Belum perlunya redenominasi, kata Aviliani, juga karena di tahun 2015 Indonesia akan menghadapi Masyarakat Ekonomi ASEAN. "Kita harus rembukan dulu dengan negara-negara ASEAN yang lain, apakah akan menyatukan mata uang kita atau tidak? Jadi, masih banyak PR sehingga tidak perlu buru-buru diwacanakan."
Redenominasi yang sebenarnya tidak memiliki implikasi apa-apa, lanjutnya, justru menimbulkan dampak sistemik, "Orang secara psikologis jadi takut lalu berbondong-bondong membeli dolar. Akibatnya, rupiah justru anjlok. Kondisi ekonomi yang tadinya sedang nyaman, malah memunculkan masalah lain."

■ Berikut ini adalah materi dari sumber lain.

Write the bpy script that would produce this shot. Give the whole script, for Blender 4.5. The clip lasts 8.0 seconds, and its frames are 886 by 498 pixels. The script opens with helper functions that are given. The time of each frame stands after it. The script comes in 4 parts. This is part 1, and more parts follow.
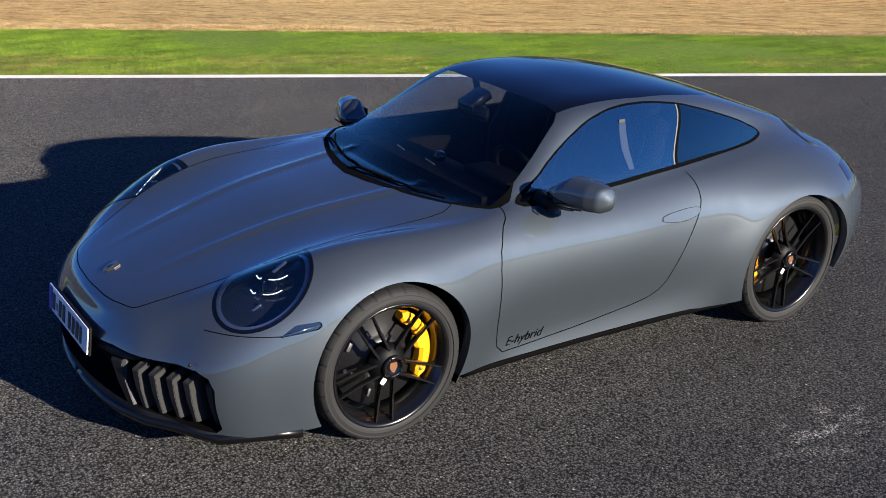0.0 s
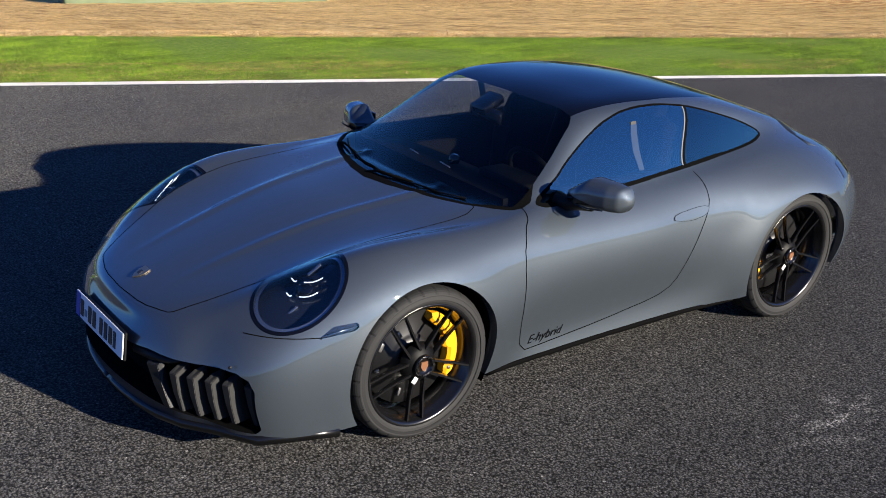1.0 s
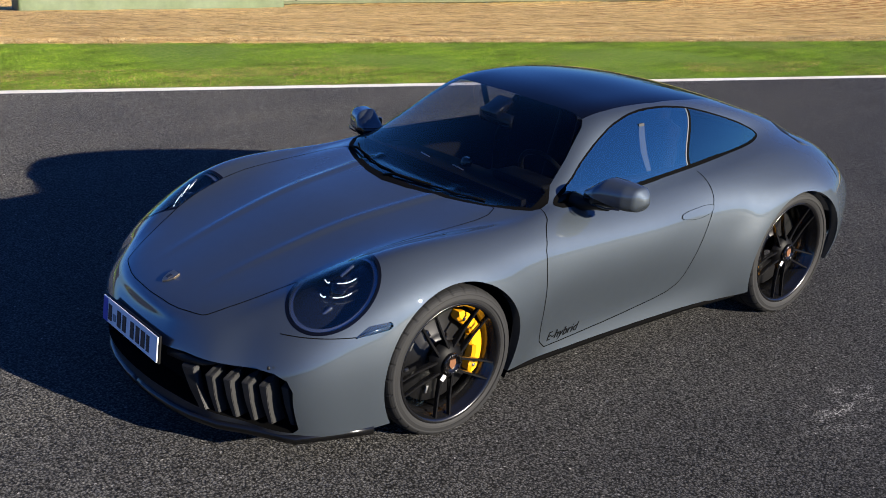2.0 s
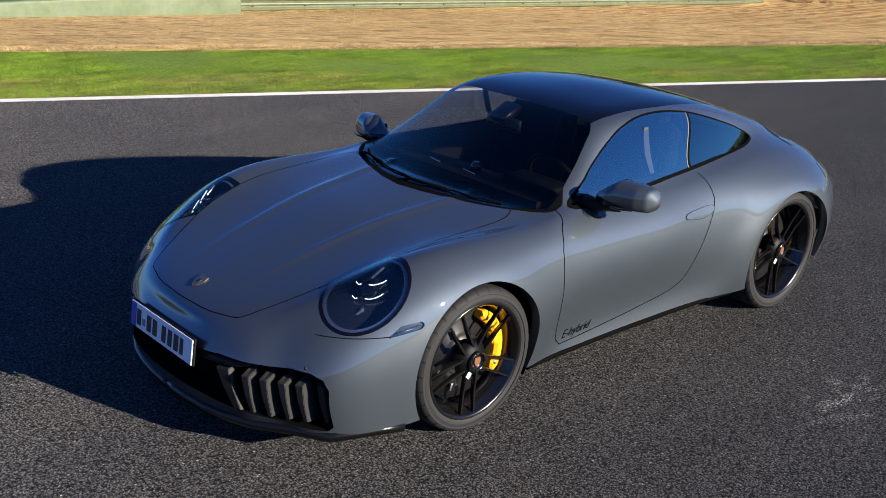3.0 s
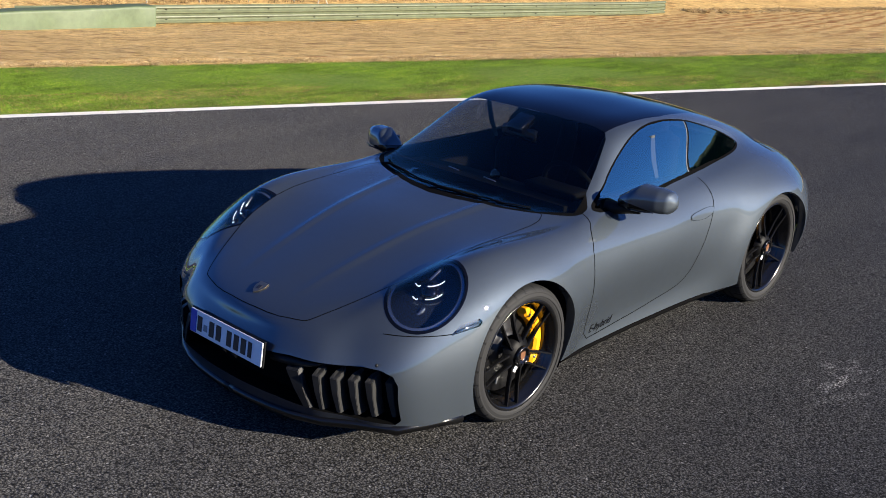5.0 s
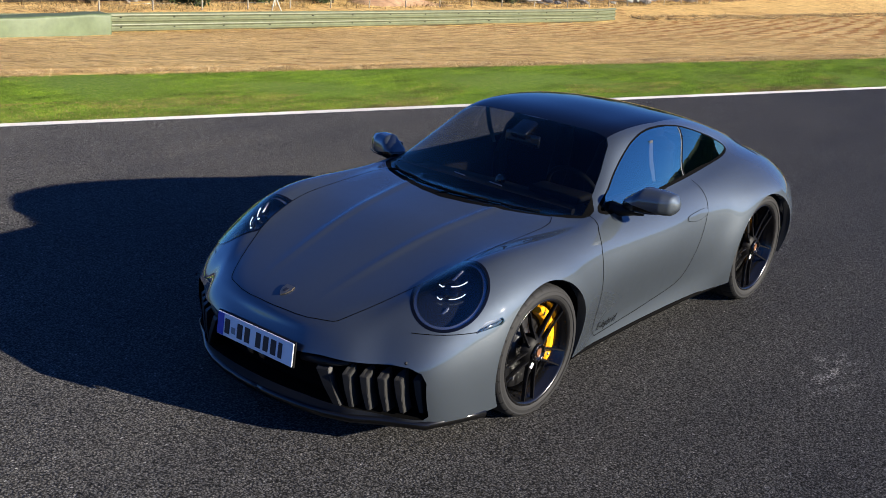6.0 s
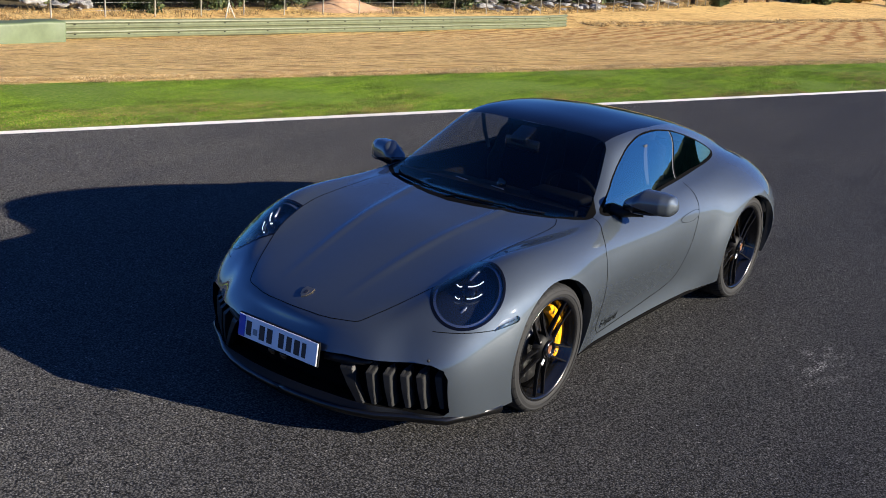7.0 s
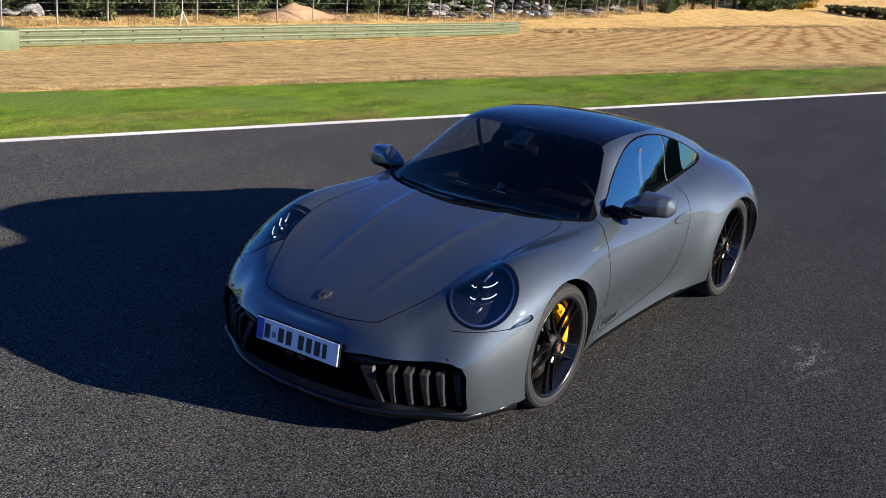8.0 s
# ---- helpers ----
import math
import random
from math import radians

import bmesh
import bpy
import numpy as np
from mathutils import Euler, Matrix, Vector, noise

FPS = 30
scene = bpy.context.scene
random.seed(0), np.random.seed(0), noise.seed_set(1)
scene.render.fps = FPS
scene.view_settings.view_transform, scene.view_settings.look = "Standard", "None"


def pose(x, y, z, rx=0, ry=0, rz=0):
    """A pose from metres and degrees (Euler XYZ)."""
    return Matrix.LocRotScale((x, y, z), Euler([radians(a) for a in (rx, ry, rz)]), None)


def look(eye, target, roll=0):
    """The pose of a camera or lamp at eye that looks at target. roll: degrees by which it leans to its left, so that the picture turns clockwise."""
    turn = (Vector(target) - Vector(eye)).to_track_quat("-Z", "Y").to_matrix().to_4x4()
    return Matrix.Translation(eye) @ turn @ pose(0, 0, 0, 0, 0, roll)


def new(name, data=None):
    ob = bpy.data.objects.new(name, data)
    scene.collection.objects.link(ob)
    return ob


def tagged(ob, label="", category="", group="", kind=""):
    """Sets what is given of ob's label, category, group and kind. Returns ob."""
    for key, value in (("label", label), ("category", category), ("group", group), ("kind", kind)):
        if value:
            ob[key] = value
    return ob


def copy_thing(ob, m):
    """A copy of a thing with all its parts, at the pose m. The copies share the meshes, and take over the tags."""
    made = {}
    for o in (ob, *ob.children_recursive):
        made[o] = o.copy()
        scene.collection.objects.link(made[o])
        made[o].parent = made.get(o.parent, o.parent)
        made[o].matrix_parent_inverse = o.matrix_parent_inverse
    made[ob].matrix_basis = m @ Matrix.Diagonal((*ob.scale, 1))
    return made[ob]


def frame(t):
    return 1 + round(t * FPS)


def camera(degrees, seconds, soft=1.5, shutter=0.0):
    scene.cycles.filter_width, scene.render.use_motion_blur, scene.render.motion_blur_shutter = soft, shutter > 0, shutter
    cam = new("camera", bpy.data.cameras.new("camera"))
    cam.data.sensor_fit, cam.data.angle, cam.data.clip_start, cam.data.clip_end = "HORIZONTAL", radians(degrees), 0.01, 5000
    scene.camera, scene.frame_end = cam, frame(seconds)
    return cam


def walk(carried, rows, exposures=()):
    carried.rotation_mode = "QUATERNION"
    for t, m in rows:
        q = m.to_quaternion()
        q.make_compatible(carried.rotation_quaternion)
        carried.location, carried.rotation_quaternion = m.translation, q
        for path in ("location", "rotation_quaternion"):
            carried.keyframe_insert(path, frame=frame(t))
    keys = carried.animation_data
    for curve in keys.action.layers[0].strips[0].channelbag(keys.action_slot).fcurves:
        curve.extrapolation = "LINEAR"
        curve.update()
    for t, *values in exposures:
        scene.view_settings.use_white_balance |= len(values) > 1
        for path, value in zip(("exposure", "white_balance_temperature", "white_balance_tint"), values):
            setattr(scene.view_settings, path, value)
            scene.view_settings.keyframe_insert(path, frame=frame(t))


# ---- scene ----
cam = camera(44.0, 8.0, soft=0.9)
PATH = [
    (0, (2.1313, 4.2532, 2.4232), (-0.2712, 0.8217, 0.7792), 2.950),
    (0.5, (2.2859, 4.2034, 2.4281), (-0.1979, 0.8250, 0.7949), 3.032),
    (1, (2.4428, 4.1519, 2.4339), (-0.1210, 0.8275, 0.8135), 3.078),
    (1.5, (2.5992, 4.0964, 2.4352), (-0.0455, 0.8291, 0.8288), 3.154),
    (3, (3.0982, 3.9434, 2.4581), (0.2116, 0.8635, 0.8987), 3.486),
    (3.5, (3.2672, 3.8888, 2.4721), (0.3064, 0.8735, 0.9254), 3.620),
    (4, (3.4442, 3.8292, 2.4848), (0.4095, 0.8810, 0.9523), 3.717),
    (4.5, (3.6150, 3.7665, 2.4904), (0.5065, 0.8867, 0.9757), 3.838),
    (6, (4.1614, 3.5802, 2.5224), (0.8355, 0.9217, 1.0660), 4.237),
    (6.5, (4.3357, 3.5128, 2.5304), (0.9410, 0.9319, 1.0932), 4.397),
    (7, (4.5034, 3.4419, 2.5377), (1.0425, 0.9396, 1.1199), 4.508),
    (7.5, (4.6603, 3.3619, 2.5398), (1.1351, 0.9394, 1.1417), 4.575),
    (8, (4.8101, 3.2734, 2.5387), (1.2234, 0.9300, 1.1624), 4.688),
]
walk(cam, [(t, look(eye, target, roll)) for t, eye, target, roll in PATH])

# ---- world, sun, exposure ----
SUN_FROM = Vector((-1.00, 2.80, 0.985)).normalized()
world = bpy.data.worlds.new("world")
scene.world = world
world.use_nodes = True
wn = world.node_tree.nodes
sky = wn.new("ShaderNodeTexSky")
sky.sky_type = "NISHITA"
sky.sun_disc = False
sky.sun_elevation = math.asin(SUN_FROM.z)
sky.sun_rotation = math.atan2(SUN_FROM.x, SUN_FROM.y)
sky.altitude = 900.0
sky.air_density, sky.dust_density, sky.ozone_density = 1.0, 0.2, 3.0
wn["Background"].inputs["Strength"].default_value = 0.042
tint = wn.new("ShaderNodeMix")
tint.data_type, tint.blend_type = "RGBA", "MULTIPLY"
tint.inputs[0].default_value, tint.inputs[7].default_value = 1.0, (0.38, 0.70, 1.45, 1)
world.node_tree.links.new(sky.outputs["Color"], tint.inputs[6])
world.node_tree.links.new(tint.outputs[2], wn["Background"].inputs["Color"])
sun_data = bpy.data.lights.new("sun", "SUN")
sun_data.energy, sun_data.angle, sun_data.color = 5.2, radians(0.5), (1.0, 0.905, 0.765)
sun = new("sun", sun_data)
sun.matrix_world = look(SUN_FROM * 50, (0, 0, 0))
scene.view_settings.exposure = 1.41


# ---- materials ----
def mat(name, color, rough=0.5, metal=0.0, coat=0.0, spec=0.5):
    m = bpy.data.materials.new(name)
    m.use_nodes = True
    b = m.node_tree.nodes["Principled BSDF"]
    b.inputs["Base Color"].default_value = (*color, 1)
    b.inputs["Roughness"].default_value = rough
    b.inputs["Metallic"].default_value = metal
    b.inputs["Coat Weight"].default_value = coat
    b.inputs["Coat Roughness"].default_value = 0.02
    b.inputs["Specular IOR Level"].default_value = spec
    return m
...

Kendati begitu, ia berulang kali menekankan, masyarakat tidak perlu panik mendengar rencana pemangkasan tiga nol di belakang pecahan uang rupiah. "Justru kepanikan itu yang akan mengganggu perekonomian. Diperlukan keyakinan masyarakat untuk tidak melakukan keputusan yang tidak rasional seperti beramai-ramai membeli dolar."
Agar perekomian tidak gonjang-ganjing dan rupiah tetap kuat, "Perilaku masyarakat yang masih suka membeli barang impor pun harus diubah. Belilah barang-barang dalam negeri sehingga kapital atau uang kita tidak keluar semua. Makin banyak uang keluar, rupiah akan melemah dan itu bisa menimbulkan inflasi," sarannya.
Kata sanering yang merupakan bahasa Belanda, secara harafiah berarti penyehatan atau pembersihan. Sedangkan dalam kaitannya dengan bidang moneter, berarti pemotongan nilai uang. Kebijakan sanering umumnya dilakukan dalam situasi ekonomi sedang kacau atau terjadi inflasi yang sangat tinggi sehingga nilai mata uang diturunkan dan bukan harga barang yang diturunkan lewat cara menambah stok barang.
Sanering pernah terjadi di Indonesia tahun 1959 dan membuat masyarakat panik karena secara mendadak uang mereka tidak memiliki nilai yang sama seperti sebelumnya.
Dengan kata lain, uang yang tadinya bernilai Rp 100 ribu, dipotong menjadi Rp 100. Nah, karena nilainya sudah diturunkan, jumlah barang yang dibeli dengan uang baru akan lebih sedikit dibanding bila dibeli dengan uang lama. Contohnya, kalau dengan Rp 100 ribu uang lama bisa memperoleh barang A, maka dengan Rp 100 pecahan baru, kita tidak bisa membeli barang A tadi.
Sementara redenominasi berarti penyederhanaan penyebutan satuan harga maupun nilai mata uang dengan mengurangi jumlah digit. Contohnya, menghilangkan tiga angka nol dari Rp 1.000 menjadi Rp 1. Meski jumlah angka nominal (angka nol) berkurang, nilai mata uang tetap sama. Jadi, seandainya Rp 1.000 menjadi Rp 1, nilainya tetap sama dengan nilai semula. Barang A yang tadinya berharga Rp 1.000, akan tetap bisa dibeli dengan harga Rp 1 karena nilai nominalnya tetap sama.
Redominasi dilakukan dalam kondisi ekonomi normal dan stabil. Tujuan utamanya sebetulnya mengefisienkan sistem pembayaran dengan menyederhanakan nilai nominal uang karena jumlah digit yang lebih sedikit.